Give the listing again exactly, omitting its images.

• Available data:
::::
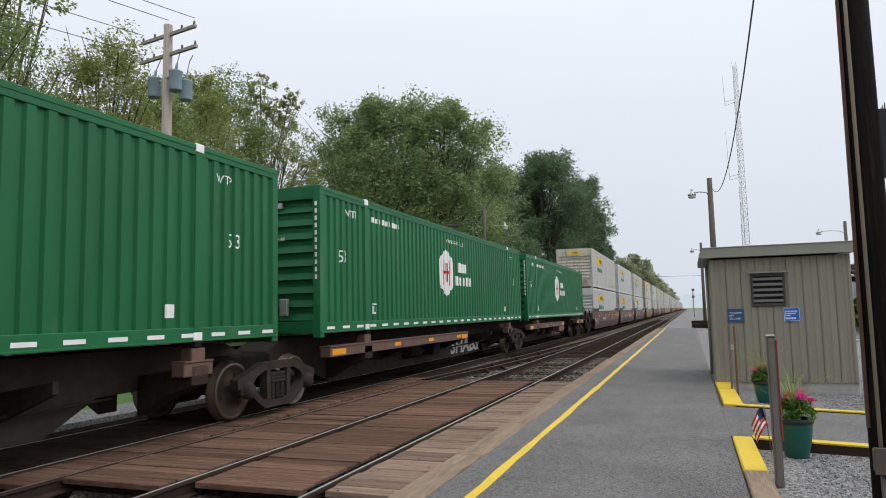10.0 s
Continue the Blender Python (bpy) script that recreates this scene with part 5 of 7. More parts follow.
def spine_car(long_rail, front_end, rear_end, tag=None, seed=1, turned=""):
    """One platform of an articulated spine car under a single container."""
    car = thing("spine_car", Matrix(), "brown and black spine car platform with orange markers, carrying one container", "rail car", "cars of the train")
    sill = MB().prism([(-0.4, 0.98), (-0.4, 0.66), (0.9, 0.62), (2.0, 0.22), (12.6, 0.22), (13.4, 0.62), (16.6, 0.66), (16.6, 0.98), (16.0, 1.22), (0.2, 1.22)], 0, -0.36, 0.36)
    part("centre_sill", sill, mat("dusty_black_sill", (0.044, 0.036, 0.031), 0.85, spec=0.05, vary=0.3, grain=5, stain=(0.075, 0.058, 0.045), amount=0.3, blot=0.9), car)
    spans = ((0.36, 9.0), (13.95, 14.55)) if long_rail else ((0.75, 2.25), (7.2, 15.9))
    if turned:
        spans = ((0.36, 8.8), (13.4, 15.95))
    if turned == "sprayed":
        part("valve_box", MB().box(0.9, 1.25, 7.55, 8.45, 0.55, 0.80, 0.02), SPINE, car)
        part("air_tank", MB().tube((1.0, 8.5, 0.66), (1.0, 9.35, 0.66), 0.21, n=16), SPINE, car)
        for tone, faces, up in ((spray("umber_red", (0.30, 0.05, 0.06)), spray_glyphs(10.0, 12.4, 0.30, 0.90, 5, 3, 0.1)[0], 0.372), (spray("slate", (0.11, 0.13, 0.14)), spray_glyphs(10.0, 12.4, 0.30, 0.90, 5, 3, 0.1)[1], 0.364)):
            m = MB()
            for f, lv in faces:
                m.face([(up + 0.0005 * lv, u, v) for u, v in (f if sum(q[0] * r[1] - r[0] * q[1] for q, r in zip(f, f[1:] + f[:1])) > 0 else f[::-1])])
            part("paint_fill", m, tone, car)
        part("paint_scribble", flat_mesh("paint_scribble", [f for f, lv in scribble(3.6, 7.2, 0.86, 1.0, 4, 5)], GREYMARK, lambda u, v: (1.309, u, v)), GREYMARK, car)
    for side in (1, -1):
        for a, b in spans:
            part("side_rail", MB().box(side * 1.08, side * 1.30, a, b, 0.84, 1.03, 0.01), SPINE, car)
            part("rail_lip", MB().box(side * 1.06, side * 1.32, a, b, 1.03, 1.055, 0.004), SPINE, car)
            for y in (a + 0.08, b - 0.65) if b - a > 1.4 else ():
                part("orange_marker", MB().box(side * 1.30, side * 1.306, y, y + 0.55, 0.87, 0.99, 0.001), ORANGE, car)
        if long_rail and side > 0:
            for y in (3.4, 5.6, 7.9):
                part("orange_marker", MB().box(1.30, 1.306, y, y + 0.35, 0.9, 0.99, 0.001), ORANGE, car)
        for y in (1.85, 14.1):
            part("pedestal", MB().box(side * 1.1, side * 1.30, y, y + 0.28, 1.03, 1.225, 0.01), SPINE, car)
            part("cross_arm", MB().prism([(0.36, 0.28), (0.36, 0.84), (1.30, 0.98), (1.30, 0.72), (0.8, 0.55)] if side > 0 else [(-0.36, 0.28), (-0.36, 0.84), (-1.30, 0.98), (-1.30, 0.72), (-0.8, 0.55)], 1, y, y + 0.35), CASTING, car)
        for y in (4.5, 6.8, 9.0, 12.0):
            part("cross_arm", MB().prism([(0.36, 0.5), (0.36, 0.84), (1.2, 0.98), (1.2, 0.84)] if side > 0 else [(-0.36, 0.5), (-0.36, 0.84), (-1.2, 0.98), (-1.2, 0.84)], 1, y, y + 0.08), CASTING, car)
    part("brake_gear", MB().tube((0.45, 6.0, 0.62), (0.45, 6.9, 0.62), 0.2, n=14).box(0.4, 0.8, 7.3, 7.8, 0.45, 0.8, 0.03).path([(0.5, 3.0, 0.6), (0.55, 9.0, 0.55), (0.5, 13.5, 0.6)], 0.022), CASTING, car)
    truck(car, -1.05 if front_end == "joint" else 0.65)
    if rear_end == "couple":
        truck(car, 15.2)
        part("draft_sill", MB().box(-0.34, 0.34, 16.4, 17.0, 0.62, 0.98), DARK, car)
        coupler(car, 16.9, 17.6)
        end_steps(car, 17.0, -1, RAILING, 0.45)
        part("end_deck", MB().box(-1.25, 1.25, 15.95, 17.05, 0.98, 1.04), SPINE, car)
    if front_end == "couple":
        part("draft_sill", MB().box(-0.34, 0.34, -1.3, -0.3, 0.62, 0.98), DARK, car)
        coupler(car, -2.0, -1.2)
        end_steps(car, -1.35, 1, RAILING, 0.45)
        part("end_deck", MB().box(-1.25, 1.25, -1.4, 0.6, 0.98, 1.04), SPINE, car)
        part("end_sill", MB().box(-1.3, 1.3, -1.42, -1.32, 0.86, 1.06), SPINE, car)
    else:
        part("articulation", MB().box(-0.42, 0.42, -2.6, -0.3, 0.66, 1.0, 0.05), DARK, car)
    if tag:
        f = moved(letters(tag, 0.52, 3.1, 0.03), 9.9, 0.28) if tag == "SHABS" else moved(letters(tag, 0.26, 1.35, 0.02), 2.35, 0.56)
        part("paint_word", flat_mesh("paint_word", [[(u + 0.2 * v, v) for u, v in q] for q in f], GREYMARK, lambda u, v: (0.366, u, v)), GREYMARK, car)
    return car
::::
• Worked solution:
10.0 s
Continue the Blender Python (bpy) script that recreates this scene with part 5 of 7. More parts follow.
def spine_car(long_rail, front_end, rear_end, tag=None, seed=1, turned=""):
    """One platform of an articulated spine car under a single container."""
    car = thing("spine_car", Matrix(), "brown and black spine car platform with orange markers, carrying one container", "rail car", "cars of the train")
    sill = MB().prism([(-0.4, 0.98), (-0.4, 0.66), (0.9, 0.62), (2.0, 0.22), (12.6, 0.22), (13.4, 0.62), (16.6, 0.66), (16.6, 0.98), (16.0, 1.22), (0.2, 1.22)], 0, -0.36, 0.36)
    part("centre_sill", sill, mat("dusty_black_sill", (0.044, 0.036, 0.031), 0.85, spec=0.05, vary=0.3, grain=5, stain=(0.075, 0.058, 0.045), amount=0.3, blot=0.9), car)
    spans = ((0.36, 9.0), (13.95, 14.55)) if long_rail else ((0.75, 2.25), (7.2, 15.9))
    if turned:
        spans = ((0.36, 8.8), (13.4, 15.95))
    if turned == "sprayed":
        part("valve_box", MB().box(0.9, 1.25, 7.55, 8.45, 0.55, 0.80, 0.02), SPINE, car)
        part("air_tank", MB().tube((1.0, 8.5, 0.66), (1.0, 9.35, 0.66), 0.21, n=16), SPINE, car)
        for tone, faces, up in ((spray("umber_red", (0.30, 0.05, 0.06)), spray_glyphs(10.0, 12.4, 0.30, 0.90, 5, 3, 0.1)[0], 0.372), (spray("slate", (0.11, 0.13, 0.14)), spray_glyphs(10.0, 12.4, 0.30, 0.90, 5, 3, 0.1)[1], 0.364)):
            m = MB()
            for f, lv in faces:
                m.face([(up + 0.0005 * lv, u, v) for u, v in (f if sum(q[0] * r[1] - r[0] * q[1] for q, r in zip(f, f[1:] + f[:1])) > 0 else f[::-1])])
            part("paint_fill", m, tone, car)
        part("paint_scribble", flat_mesh("paint_scribble", [f for f, lv in scribble(3.6, 7.2, 0.86, 1.0, 4, 5)], GREYMARK, lambda u, v: (1.309, u, v)), GREYMARK, car)
    for side in (1, -1):
        for a, b in spans:
            part("side_rail", MB().box(side * 1.08, side * 1.30, a, b, 0.84, 1.03, 0.01), SPINE, car)
            part("rail_lip", MB().box(side * 1.06, side * 1.32, a, b, 1.03, 1.055, 0.004), SPINE, car)
            for y in (a + 0.08, b - 0.65) if b - a > 1.4 else ():
                part("orange_marker", MB().box(side * 1.30, side * 1.306, y, y + 0.55, 0.87, 0.99, 0.001), ORANGE, car)
        if long_rail and side > 0:
            for y in (3.4, 5.6, 7.9):
                part("orange_marker", MB().box(1.30, 1.306, y, y + 0.35, 0.9, 0.99, 0.001), ORANGE, car)
        for y in (1.85, 14.1):
            part("pedestal", MB().box(side * 1.1, side * 1.30, y, y + 0.28, 1.03, 1.225, 0.01), SPINE, car)
            part("cross_arm", MB().prism([(0.36, 0.28), (0.36, 0.84), (1.30, 0.98), (1.30, 0.72), (0.8, 0.55)] if side > 0 else [(-0.36, 0.28), (-0.36, 0.84), (-1.30, 0.98), (-1.30, 0.72), (-0.8, 0.55)], 1, y, y + 0.35), CASTING, car)
        for y in (4.5, 6.8, 9.0, 12.0):
            part("cross_arm", MB().prism([(0.36, 0.5), (0.36, 0.84), (1.2, 0.98), (1.2, 0.84)] if side > 0 else [(-0.36, 0.5), (-0.36, 0.84), (-1.2, 0.98), (-1.2, 0.84)], 1, y, y + 0.08), CASTING, car)
    part("brake_gear", MB().tube((0.45, 6.0, 0.62), (0.45, 6.9, 0.62), 0.2, n=14).box(0.4, 0.8, 7.3, 7.8, 0.45, 0.8, 0.03).path([(0.5, 3.0, 0.6), (0.55, 9.0, 0.55), (0.5, 13.5, 0.6)], 0.022), CASTING, car)
    truck(car, -1.05 if front_end == "joint" else 0.65)
    if rear_end == "couple":
        truck(car, 15.2)
        part("draft_sill", MB().box(-0.34, 0.34, 16.4, 17.0, 0.62, 0.98), DARK, car)
        coupler(car, 16.9, 17.6)
        end_steps(car, 17.0, -1, RAILING, 0.45)
        part("end_deck", MB().box(-1.25, 1.25, 15.95, 17.05, 0.98, 1.04), SPINE, car)
    if front_end == "couple":
        part("draft_sill", MB().box(-0.34, 0.34, -1.3, -0.3, 0.62, 0.98), DARK, car)
        coupler(car, -2.0, -1.2)
        end_steps(car, -1.35, 1, RAILING, 0.45)
        part("end_deck", MB().box(-1.25, 1.25, -1.4, 0.6, 0.98, 1.04), SPINE, car)
        part("end_sill", MB().box(-1.3, 1.3, -1.42, -1.32, 0.86, 1.06), SPINE, car)
    else:
        part("articulation", MB().box(-0.42, 0.42, -2.6, -0.3, 0.66, 1.0, 0.05), DARK, car)
    if tag:
        f = moved(letters(tag, 0.52, 3.1, 0.03), 9.9, 0.28) if tag == "SHABS" else moved(letters(tag, 0.26, 1.35, 0.02), 2.35, 0.56)
        part("paint_word", flat_mesh("paint_word", [[(u + 0.2 * v, v) for u, v in q] for q in f], GREYMARK, lambda u, v: (0.366, u, v)), GREYMARK, car)
    return car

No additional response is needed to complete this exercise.